Exercise instructions: Search the data for the string "with" and gather each line it is in.

───── Input for this task ─────

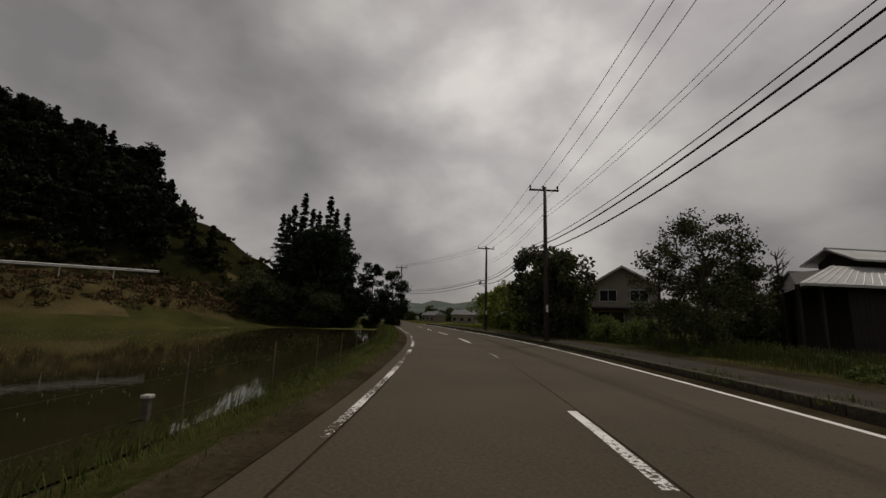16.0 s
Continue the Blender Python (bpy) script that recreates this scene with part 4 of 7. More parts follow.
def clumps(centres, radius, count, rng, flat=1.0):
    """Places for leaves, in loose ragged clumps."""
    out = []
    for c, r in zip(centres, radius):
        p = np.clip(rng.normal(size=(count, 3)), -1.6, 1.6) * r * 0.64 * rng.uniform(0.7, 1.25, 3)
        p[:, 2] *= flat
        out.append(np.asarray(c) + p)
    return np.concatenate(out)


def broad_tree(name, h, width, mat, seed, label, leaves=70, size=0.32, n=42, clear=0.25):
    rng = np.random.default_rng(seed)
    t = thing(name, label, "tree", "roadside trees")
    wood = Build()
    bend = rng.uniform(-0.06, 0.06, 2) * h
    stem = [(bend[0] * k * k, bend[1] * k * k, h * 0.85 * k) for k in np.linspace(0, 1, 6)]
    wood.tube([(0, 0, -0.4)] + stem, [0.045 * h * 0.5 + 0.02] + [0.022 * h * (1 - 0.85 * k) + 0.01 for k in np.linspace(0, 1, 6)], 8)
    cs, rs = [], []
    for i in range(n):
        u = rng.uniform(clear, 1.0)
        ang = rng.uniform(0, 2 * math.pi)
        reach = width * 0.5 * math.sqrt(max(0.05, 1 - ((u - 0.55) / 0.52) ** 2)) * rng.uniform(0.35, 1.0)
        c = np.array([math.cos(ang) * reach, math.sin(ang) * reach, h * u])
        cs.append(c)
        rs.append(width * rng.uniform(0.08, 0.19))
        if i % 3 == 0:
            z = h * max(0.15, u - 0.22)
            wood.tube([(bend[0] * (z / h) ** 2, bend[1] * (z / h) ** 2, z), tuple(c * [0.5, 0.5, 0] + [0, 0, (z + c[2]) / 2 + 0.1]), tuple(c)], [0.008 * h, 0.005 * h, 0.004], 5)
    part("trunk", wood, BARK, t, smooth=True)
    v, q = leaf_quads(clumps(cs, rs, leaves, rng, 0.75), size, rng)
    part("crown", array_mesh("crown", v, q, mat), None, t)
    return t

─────
───── Input for this task ─────

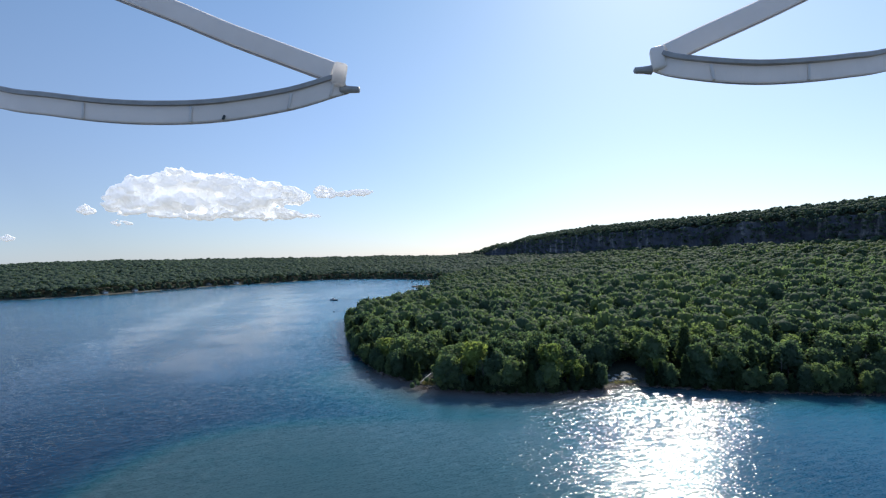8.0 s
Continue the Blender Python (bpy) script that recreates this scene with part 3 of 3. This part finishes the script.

─────
───── Input for this task ─────

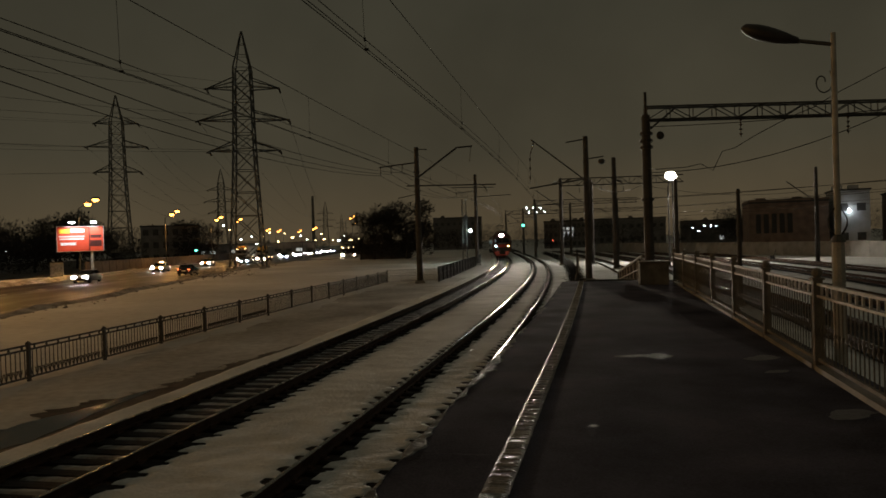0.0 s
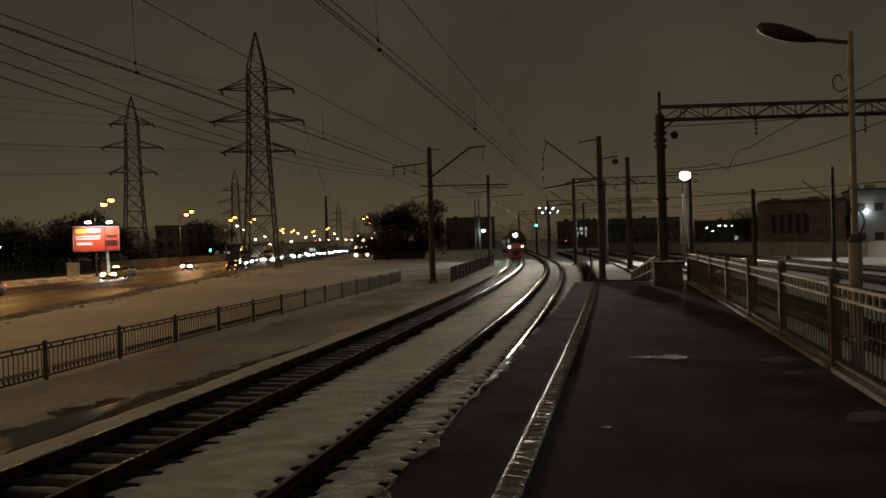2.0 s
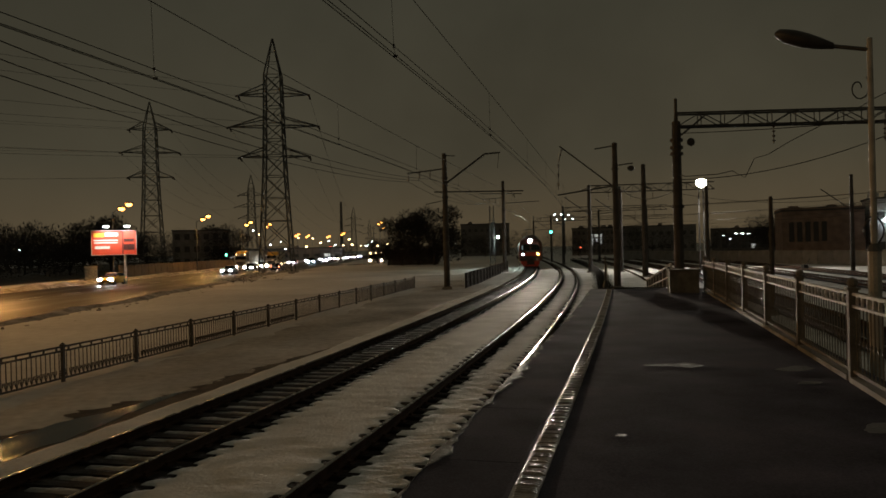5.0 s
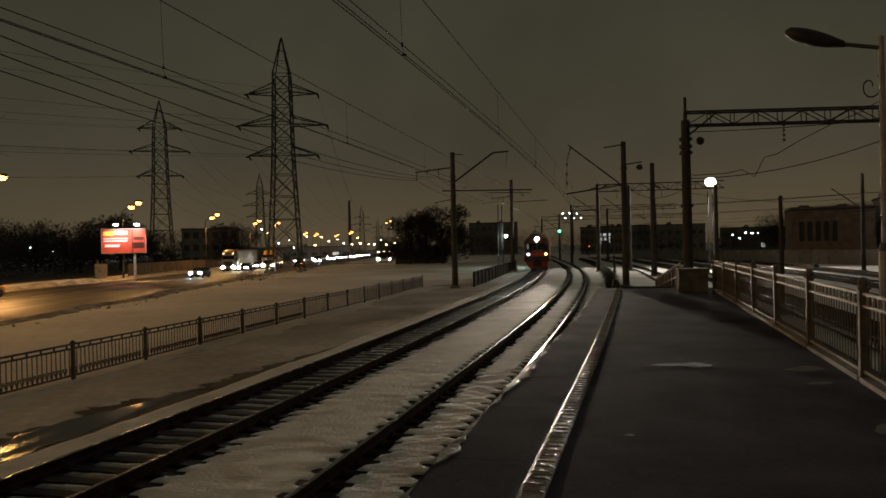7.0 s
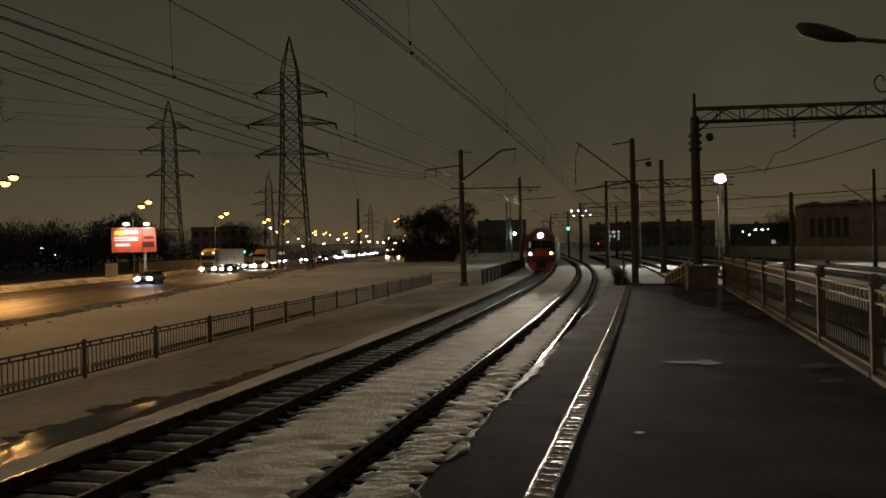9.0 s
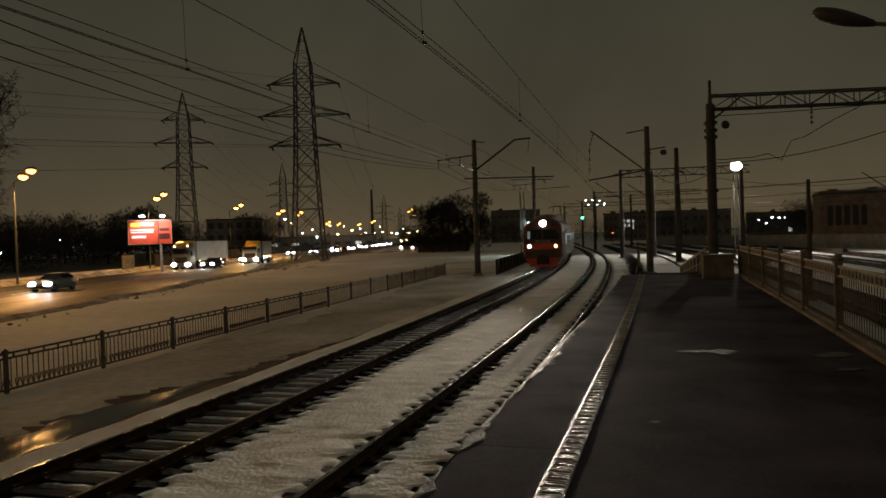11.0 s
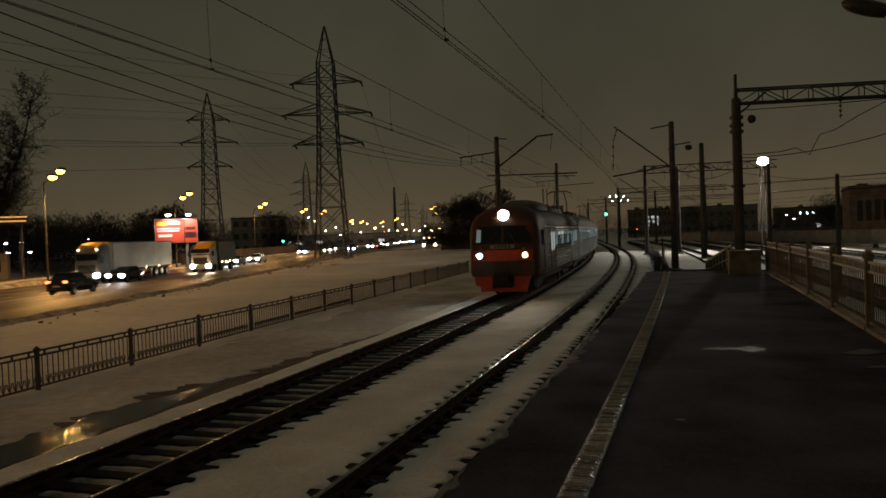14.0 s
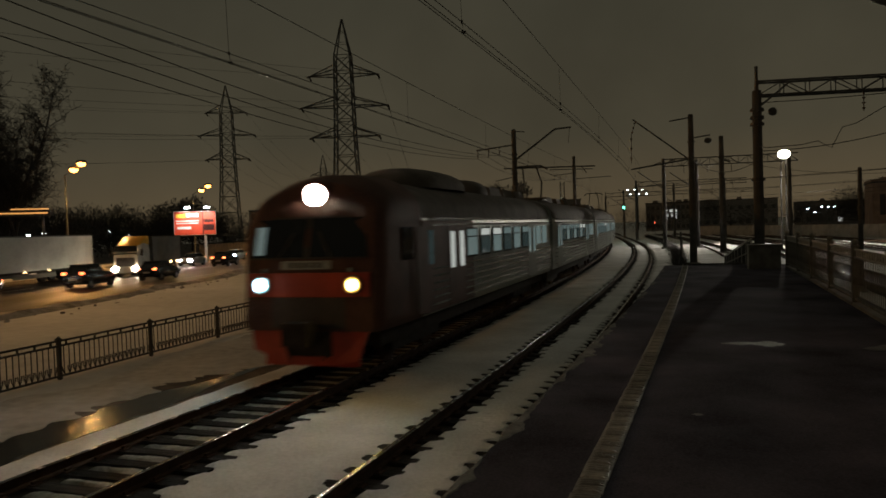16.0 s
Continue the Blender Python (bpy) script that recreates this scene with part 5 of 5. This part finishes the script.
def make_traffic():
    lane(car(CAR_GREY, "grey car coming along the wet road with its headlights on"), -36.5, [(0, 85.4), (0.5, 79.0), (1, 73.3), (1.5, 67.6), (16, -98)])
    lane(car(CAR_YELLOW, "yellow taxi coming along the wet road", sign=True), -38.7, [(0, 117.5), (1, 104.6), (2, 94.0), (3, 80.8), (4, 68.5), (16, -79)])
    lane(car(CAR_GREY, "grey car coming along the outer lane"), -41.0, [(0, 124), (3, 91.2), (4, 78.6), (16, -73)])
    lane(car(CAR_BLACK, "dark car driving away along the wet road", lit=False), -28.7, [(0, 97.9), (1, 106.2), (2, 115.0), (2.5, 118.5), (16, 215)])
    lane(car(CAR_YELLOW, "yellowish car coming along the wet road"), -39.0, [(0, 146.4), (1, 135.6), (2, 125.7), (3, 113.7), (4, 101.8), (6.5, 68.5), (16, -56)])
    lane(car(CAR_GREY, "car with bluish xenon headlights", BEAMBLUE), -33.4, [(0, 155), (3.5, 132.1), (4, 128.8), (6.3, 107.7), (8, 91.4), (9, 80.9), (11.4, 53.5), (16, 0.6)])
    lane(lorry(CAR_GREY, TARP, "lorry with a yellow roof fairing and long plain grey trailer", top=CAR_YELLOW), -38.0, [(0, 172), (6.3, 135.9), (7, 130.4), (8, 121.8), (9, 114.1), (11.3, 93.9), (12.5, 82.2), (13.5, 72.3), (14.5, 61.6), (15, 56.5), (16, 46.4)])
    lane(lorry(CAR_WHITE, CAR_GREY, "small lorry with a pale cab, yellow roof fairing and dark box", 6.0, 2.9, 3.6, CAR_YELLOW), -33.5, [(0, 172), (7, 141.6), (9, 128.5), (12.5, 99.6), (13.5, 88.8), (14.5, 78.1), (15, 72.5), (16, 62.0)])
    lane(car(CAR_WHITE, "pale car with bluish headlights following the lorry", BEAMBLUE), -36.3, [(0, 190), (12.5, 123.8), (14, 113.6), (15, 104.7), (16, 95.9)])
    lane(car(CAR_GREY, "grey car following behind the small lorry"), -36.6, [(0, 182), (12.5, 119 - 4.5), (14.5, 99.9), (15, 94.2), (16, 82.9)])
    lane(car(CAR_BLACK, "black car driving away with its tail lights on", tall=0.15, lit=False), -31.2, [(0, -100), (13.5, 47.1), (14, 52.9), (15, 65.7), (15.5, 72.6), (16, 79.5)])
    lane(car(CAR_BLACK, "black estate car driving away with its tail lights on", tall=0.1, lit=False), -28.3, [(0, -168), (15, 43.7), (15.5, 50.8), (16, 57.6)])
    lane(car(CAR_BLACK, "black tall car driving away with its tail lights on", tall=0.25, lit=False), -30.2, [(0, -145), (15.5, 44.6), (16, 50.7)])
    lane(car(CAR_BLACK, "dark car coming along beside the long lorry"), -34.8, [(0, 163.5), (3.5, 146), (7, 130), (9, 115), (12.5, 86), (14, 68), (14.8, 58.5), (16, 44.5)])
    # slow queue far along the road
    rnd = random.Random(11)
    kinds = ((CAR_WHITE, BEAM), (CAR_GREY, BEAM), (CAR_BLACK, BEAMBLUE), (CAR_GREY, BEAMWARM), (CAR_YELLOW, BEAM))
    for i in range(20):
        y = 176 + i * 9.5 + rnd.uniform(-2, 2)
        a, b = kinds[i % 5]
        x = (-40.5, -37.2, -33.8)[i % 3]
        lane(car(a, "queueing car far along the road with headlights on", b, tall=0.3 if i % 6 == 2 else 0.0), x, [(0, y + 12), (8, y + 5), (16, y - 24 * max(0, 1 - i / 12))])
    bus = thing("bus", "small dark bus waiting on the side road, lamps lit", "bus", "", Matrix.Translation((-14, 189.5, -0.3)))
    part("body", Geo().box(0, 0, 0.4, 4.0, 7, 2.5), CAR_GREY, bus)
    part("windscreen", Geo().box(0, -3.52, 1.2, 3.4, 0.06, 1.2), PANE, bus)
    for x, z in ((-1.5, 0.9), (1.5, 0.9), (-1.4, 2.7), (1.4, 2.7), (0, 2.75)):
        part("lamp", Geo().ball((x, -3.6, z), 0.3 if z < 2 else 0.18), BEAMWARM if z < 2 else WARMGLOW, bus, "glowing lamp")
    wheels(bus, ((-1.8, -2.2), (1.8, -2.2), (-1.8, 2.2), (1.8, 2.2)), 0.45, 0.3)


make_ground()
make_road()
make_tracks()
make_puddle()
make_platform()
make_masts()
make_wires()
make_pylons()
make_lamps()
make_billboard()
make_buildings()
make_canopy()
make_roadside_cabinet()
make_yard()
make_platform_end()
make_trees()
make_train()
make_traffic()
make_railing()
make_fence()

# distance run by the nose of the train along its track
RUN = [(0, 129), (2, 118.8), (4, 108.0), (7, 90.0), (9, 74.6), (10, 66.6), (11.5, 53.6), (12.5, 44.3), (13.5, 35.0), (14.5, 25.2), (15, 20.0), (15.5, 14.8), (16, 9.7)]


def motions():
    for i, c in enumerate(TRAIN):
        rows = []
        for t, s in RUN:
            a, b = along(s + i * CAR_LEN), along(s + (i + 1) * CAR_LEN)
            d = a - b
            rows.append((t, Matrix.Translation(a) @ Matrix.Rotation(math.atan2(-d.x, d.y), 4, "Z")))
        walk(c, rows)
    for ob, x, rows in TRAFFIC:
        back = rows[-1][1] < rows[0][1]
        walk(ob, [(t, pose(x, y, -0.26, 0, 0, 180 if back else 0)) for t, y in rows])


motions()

─────

The result:
Continue the Blender Python (bpy) script that recreates this scene with part 4 of 7. More parts follow.
Continue the Blender Python (bpy) script that recreates this scene with part 3 of 3. This part finishes the script.
Continue the Blender Python (bpy) script that recreates this scene with part 5 of 5. This part finishes the script.
    lane(car(CAR_GREY, "grey car coming along the wet road with its headlights on"), -36.5, [(0, 85.4), (0.5, 79.0), (1, 73.3), (1.5, 67.6), (16, -98)])
    lane(car(CAR_GREY, "car with bluish xenon headlights", BEAMBLUE), -33.4, [(0, 155), (3.5, 132.1), (4, 128.8), (6.3, 107.7), (8, 91.4), (9, 80.9), (11.4, 53.5), (16, 0.6)])
    lane(lorry(CAR_GREY, TARP, "lorry with a yellow roof fairing and long plain grey trailer", top=CAR_YELLOW), -38.0, [(0, 172), (6.3, 135.9), (7, 130.4), (8, 121.8), (9, 114.1), (11.3, 93.9), (12.5, 82.2), (13.5, 72.3), (14.5, 61.6), (15, 56.5), (16, 46.4)])
    lane(lorry(CAR_WHITE, CAR_GREY, "small lorry with a pale cab, yellow roof fairing and dark box", 6.0, 2.9, 3.6, CAR_YELLOW), -33.5, [(0, 172), (7, 141.6), (9, 128.5), (12.5, 99.6), (13.5, 88.8), (14.5, 78.1), (15, 72.5), (16, 62.0)])
    lane(car(CAR_WHITE, "pale car with bluish headlights following the lorry", BEAMBLUE), -36.3, [(0, 190), (12.5, 123.8), (14, 113.6), (15, 104.7), (16, 95.9)])
    lane(car(CAR_BLACK, "black car driving away with its tail lights on", tall=0.15, lit=False), -31.2, [(0, -100), (13.5, 47.1), (14, 52.9), (15, 65.7), (15.5, 72.6), (16, 79.5)])
    lane(car(CAR_BLACK, "black estate car driving away with its tail lights on", tall=0.1, lit=False), -28.3, [(0, -168), (15, 43.7), (15.5, 50.8), (16, 57.6)])
    lane(car(CAR_BLACK, "black tall car driving away with its tail lights on", tall=0.25, lit=False), -30.2, [(0, -145), (15.5, 44.6), (16, 50.7)])
        lane(car(a, "queueing car far along the road with headlights on", b, tall=0.3 if i % 6 == 2 else 0.0), x, [(0, y + 12), (8, y + 5), (16, y - 24 * max(0, 1 - i / 12))])